What is needed
Count the lines below that contain the word "from" and give only the number.

Provided data
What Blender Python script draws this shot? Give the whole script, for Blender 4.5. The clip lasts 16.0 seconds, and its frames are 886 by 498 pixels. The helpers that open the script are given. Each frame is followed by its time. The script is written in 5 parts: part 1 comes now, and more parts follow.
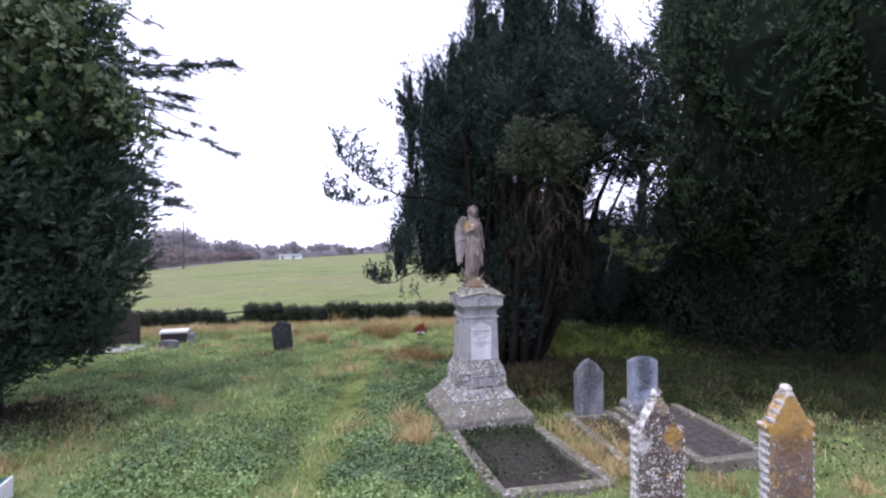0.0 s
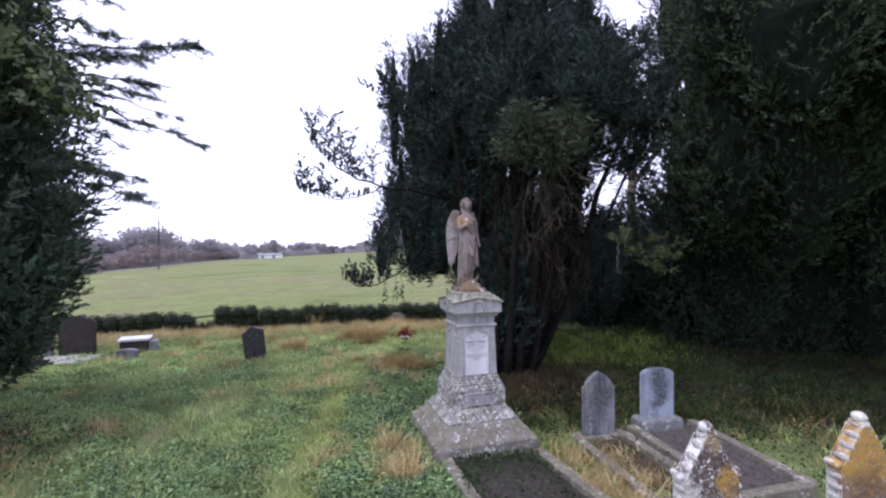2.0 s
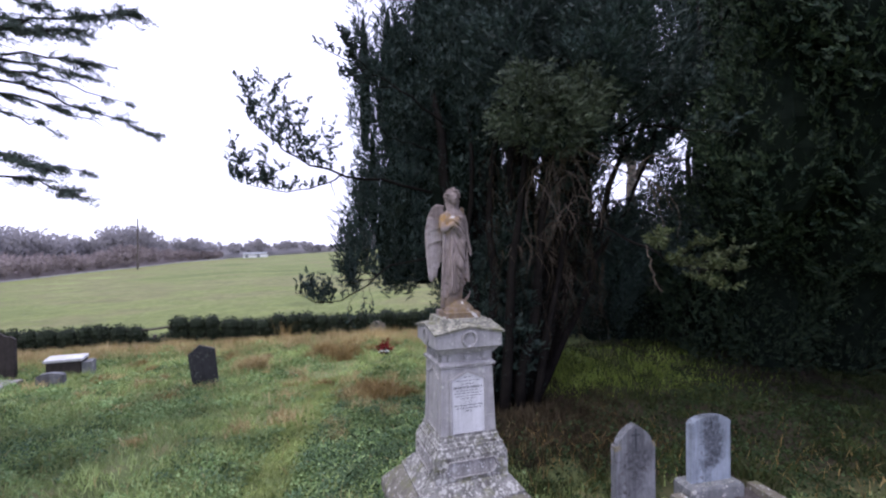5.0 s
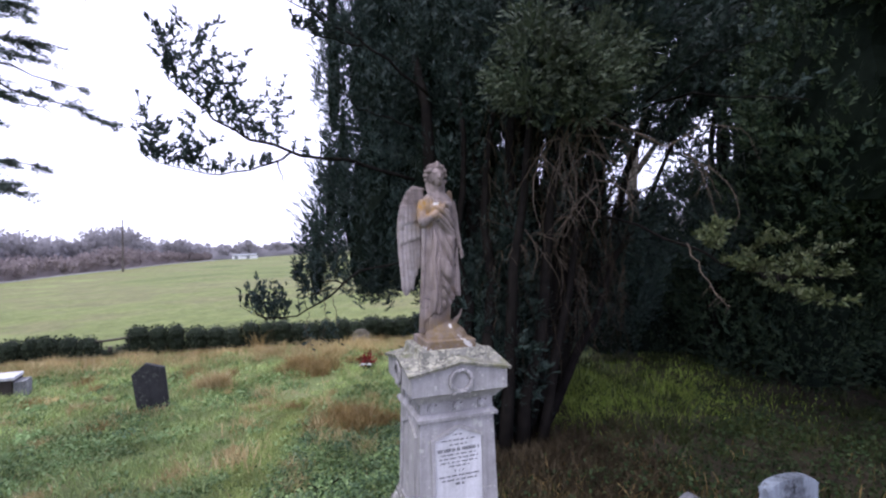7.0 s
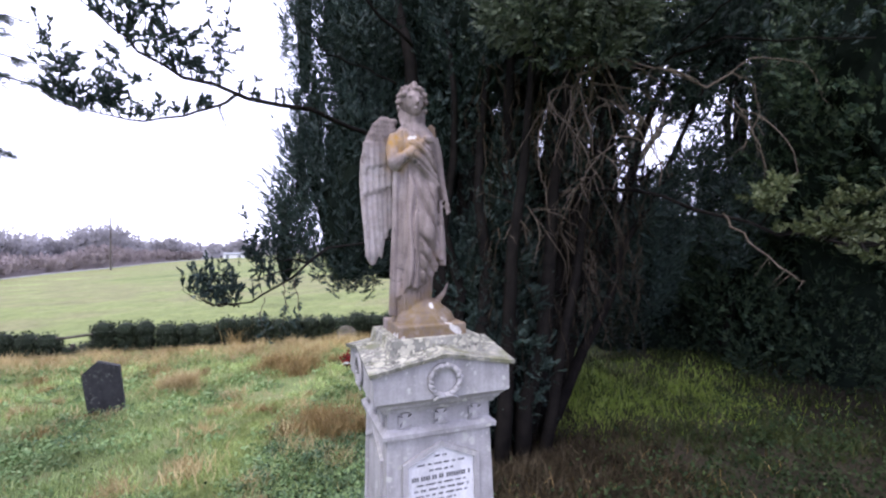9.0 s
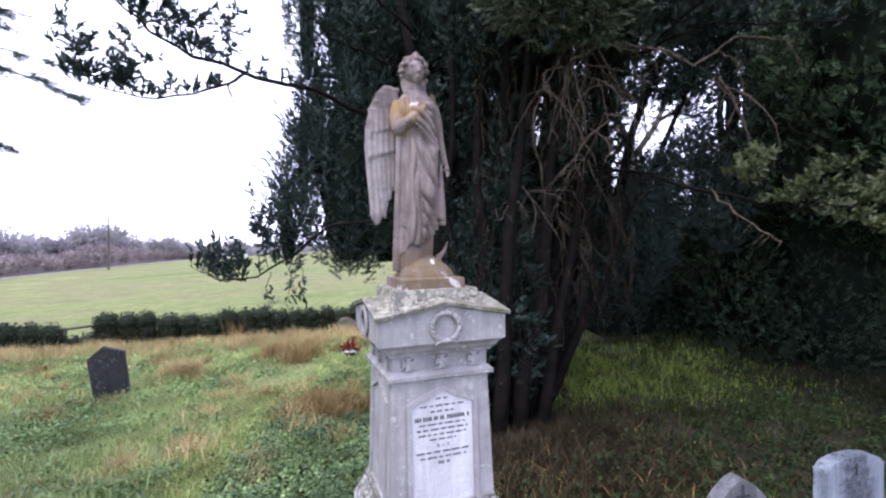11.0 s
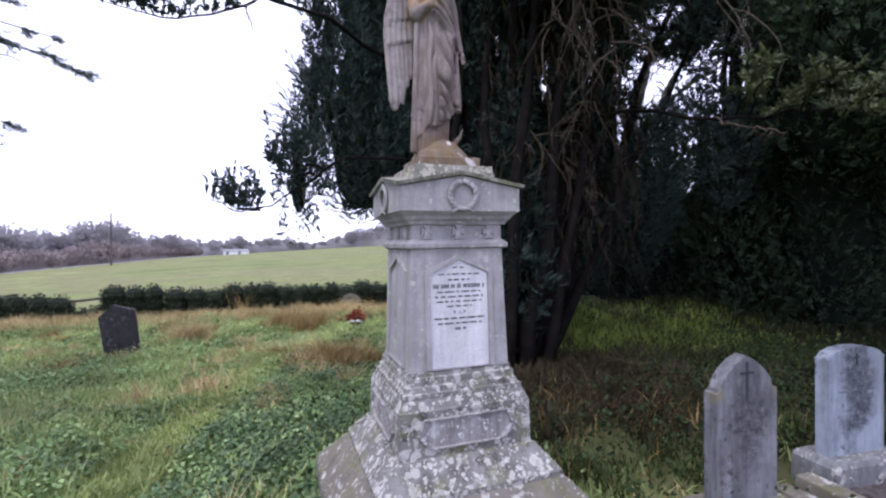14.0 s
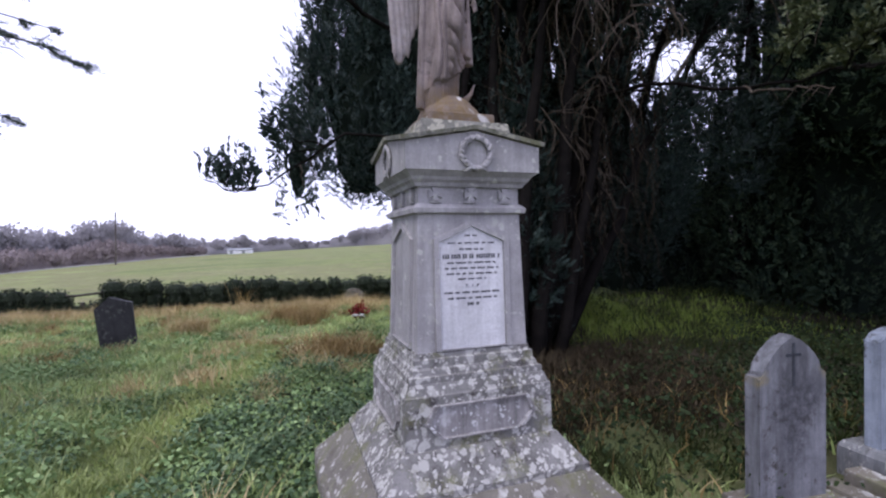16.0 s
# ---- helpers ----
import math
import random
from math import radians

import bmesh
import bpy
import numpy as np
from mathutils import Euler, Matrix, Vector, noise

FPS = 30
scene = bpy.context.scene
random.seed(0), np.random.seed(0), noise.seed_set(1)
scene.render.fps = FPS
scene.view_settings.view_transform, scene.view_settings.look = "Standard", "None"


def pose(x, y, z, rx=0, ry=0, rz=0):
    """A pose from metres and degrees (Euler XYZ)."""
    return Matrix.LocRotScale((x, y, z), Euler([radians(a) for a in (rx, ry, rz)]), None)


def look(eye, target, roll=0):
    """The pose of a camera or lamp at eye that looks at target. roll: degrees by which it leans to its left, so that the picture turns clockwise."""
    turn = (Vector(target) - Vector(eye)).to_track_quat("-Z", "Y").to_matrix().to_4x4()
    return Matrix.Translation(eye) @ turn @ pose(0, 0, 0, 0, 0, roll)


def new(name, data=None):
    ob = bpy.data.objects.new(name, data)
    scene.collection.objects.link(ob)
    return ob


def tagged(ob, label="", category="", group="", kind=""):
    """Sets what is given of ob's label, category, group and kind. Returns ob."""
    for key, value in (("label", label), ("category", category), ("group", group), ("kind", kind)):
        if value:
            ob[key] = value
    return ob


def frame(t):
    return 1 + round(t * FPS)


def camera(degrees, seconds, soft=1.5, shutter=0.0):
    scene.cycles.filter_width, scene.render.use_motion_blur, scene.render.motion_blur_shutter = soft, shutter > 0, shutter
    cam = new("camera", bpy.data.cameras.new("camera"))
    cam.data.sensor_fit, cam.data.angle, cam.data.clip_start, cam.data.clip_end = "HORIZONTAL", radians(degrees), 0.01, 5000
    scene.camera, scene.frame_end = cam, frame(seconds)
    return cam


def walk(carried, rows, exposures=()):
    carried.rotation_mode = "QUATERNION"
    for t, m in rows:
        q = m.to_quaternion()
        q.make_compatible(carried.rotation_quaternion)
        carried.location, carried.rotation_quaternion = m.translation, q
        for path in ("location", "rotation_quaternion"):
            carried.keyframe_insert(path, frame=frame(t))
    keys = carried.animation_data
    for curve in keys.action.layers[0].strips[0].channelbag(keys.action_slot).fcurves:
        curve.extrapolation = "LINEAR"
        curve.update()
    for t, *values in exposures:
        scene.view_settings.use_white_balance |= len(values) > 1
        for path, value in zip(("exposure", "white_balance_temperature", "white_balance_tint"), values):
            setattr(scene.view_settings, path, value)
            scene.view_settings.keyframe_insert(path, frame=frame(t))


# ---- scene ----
cam = camera(86.9, 16.0, soft=2.25)
PATH = [
    (0, (0.277, 0.401, 2.81), (0.203, 2.4, 2.801), -0.3),
    (0.5, (0.254, 0.552, 2.807), (0.201, 2.551, 2.796), -0.4),
    (1, (0.212, 0.748, 2.817), (0.179, 2.748, 2.798), -0.4),
    (1.5, (0.188, 1.031, 2.797), (0.17, 3.031, 2.778), -0.4),
    (2, (0.144, 1.382, 2.808), (0.144, 3.382, 2.792), -0.5),
    (2.5, (0.118, 1.768, 2.812), (0.132, 3.768, 2.805), -0.5),
    (3, (0.091, 2.125, 2.831), (0.115, 4.125, 2.818), -0.5),
    (3.5, (0.091, 2.444, 2.844), (0.121, 4.444, 2.819), -0.7),
    (4, (0.16, 2.717, 2.871), (0.196, 4.716, 2.844), -0.8),
    (6.5, (0.321, 4.224, 2.923), (0.395, 6.223, 2.899), -0.9),
    (7, (0.386, 4.68, 2.887), (0.469, 6.678, 2.863), -1.0),
    (7.5, (0.433, 5.117, 2.793), (0.53, 7.114, 2.772), -0.8),
    (8, (0.464, 5.49, 2.738), (0.565, 7.487, 2.719), -0.9),
    (8.5, (0.485, 5.579, 2.653), (0.593, 7.576, 2.624), -0.8),
    (9, (0.5, 5.59, 2.615), (0.61, 7.587, 2.591), -0.8),
    (11.5, (0.462, 5.364, 2.279), (0.581, 7.361, 2.252), -0.9),
    (12, (0.445, 5.326, 2.155), (0.561, 7.323, 2.125), -0.7),
    (12.5, (0.434, 5.314, 2.053), (0.55, 7.311, 2.023), -0.8),
    (13, (0.433, 5.292, 1.954), (0.549, 7.289, 1.923), -0.8),
    (13.5, (0.386, 5.266, 1.85), (0.5, 7.262, 1.819), -0.8),
    (14, (0.372, 5.31, 1.697), (0.484, 7.307, 1.668), -0.8),
    (14.5, (0.363, 5.484, 1.549), (0.474, 7.48, 1.519), -0.9),
    (15, (0.36, 5.614, 1.489), (0.467, 7.611, 1.459), -1.0),
    (15.5, (0.353, 5.612, 1.493), (0.454, 7.609, 1.459), -0.9),
    (16, (0.35, 5.596, 1.529), (0.447, 7.593, 1.495), -1.0),
]
walk(cam, [(t, look(eye, target, roll)) for t, eye, target, roll in PATH], exposures=[(0.0, 0.9), (4.0, 0.68), (7.0, 0.9), (8.0, 1.1), (9.0, 1.35), (12.5, 1.2), (14.5, 0.8), (16.0, 0.63)])

# ---- sky: bright overcast, late afternoon ----
world = bpy.data.worlds.new("overcast_sky")
scene.world = world
world.use_nodes = True
wn, wl = world.node_tree.nodes, world.node_tree.links
sky = wn.new("ShaderNodeTexSky")
sky.sky_type = "NISHITA"
sky.sun_disc = False
sky.sun_elevation, sky.sun_rotation = radians(65), radians(-40)
sky_gain = wn.new("ShaderNodeMixRGB")
sky_gain.blend_type = "MULTIPLY"
sky_gain.inputs[0].default_value = 1.0
sky_gain.inputs[2].default_value = (0.10, 0.10, 0.10, 1)
cloud = wn.new("ShaderNodeMixRGB")
cloud.inputs[0].default_value = 0.86
cloud.inputs[2].default_value = (0.97, 0.985, 1.42, 1)
wl.new(sky.outputs[0], sky_gain.inputs[1])
wl.new(sky_gain.outputs[0], cloud.inputs[1])
wl.new(cloud.outputs[0], wn["Background"].inputs[0])
wn["Background"].inputs[1].default_value = 1.0

sun = new("sun", bpy.data.lights.new("sun", "SUN"))
sun.data.energy, sun.data.angle, sun.data.color = 1.4, radians(30), (1.0, 0.97, 0.95)
sun.matrix_world = look((-14, -8, 40), (0, 8, 0))


# ---- materials ----
def material(name, rough=0.8, metal=0.0):
    m = bpy.data.materials.new(name)
    m.use_nodes = True
    n, l = m.node_tree.nodes, m.node_tree.links
    b = n["Principled BSDF"]
    b.inputs["Roughness"].default_value = rough
    b.inputs["Metallic"].default_value = metal
    b.inputs["Specular IOR Level"].default_value = 0.25
    return m, n, l, b


def noise_node(n, l, scale, detail=6.0, rough=0.6, vec=None):
    t = n.new("ShaderNodeTexNoise")
    t.inputs["Scale"].default_value = scale
    t.inputs["Detail"].default_value = detail
    t.inputs["Roughness"].default_value = rough
    if vec is not None:
        l.new(vec, t.inputs["Vector"])
    return t.outputs["Fac"]


def ramp(n, l, fac, stops):
    r = n.new("ShaderNodeValToRGB")
    while len(r.color_ramp.elements) < len(stops):
        r.color_ramp.elements.new(0.5)
    for e, (p, c) in zip(r.color_ramp.elements, stops):
        e.position, e.color = p, (*c, 1) if len(c) == 3 else (c[0], c[0], c[0], 1)
    l.new(fac, r.inputs[0])
    return r.outputs[0]


def mix(n, l, fac, a, b, mode="MIX"):
    x = n.new("ShaderNodeMixRGB")
    x.blend_type = mode
    for socket, v in zip(x.inputs, (fac, a, b)):
        if isinstance(v, (int, float)):
            socket.default_value = v
        elif isinstance(v, tuple):
            socket.default_value = (*v, 1)
        else:
            l.new(v, socket)
    return x.outputs[0]


def bump(n, l, b, height, strength, dist):
    x = n.new("ShaderNodeBump")
    x.inputs["Strength"].default_value = strength
    x.inputs["Distance"].default_value = dist
    l.new(height, x.inputs["Height"])
    l.new(x.outputs[0], b.inputs["Normal"])


def coords(n):
    return n.new("ShaderNodeTexCoord").outputs["Object"]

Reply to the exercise
3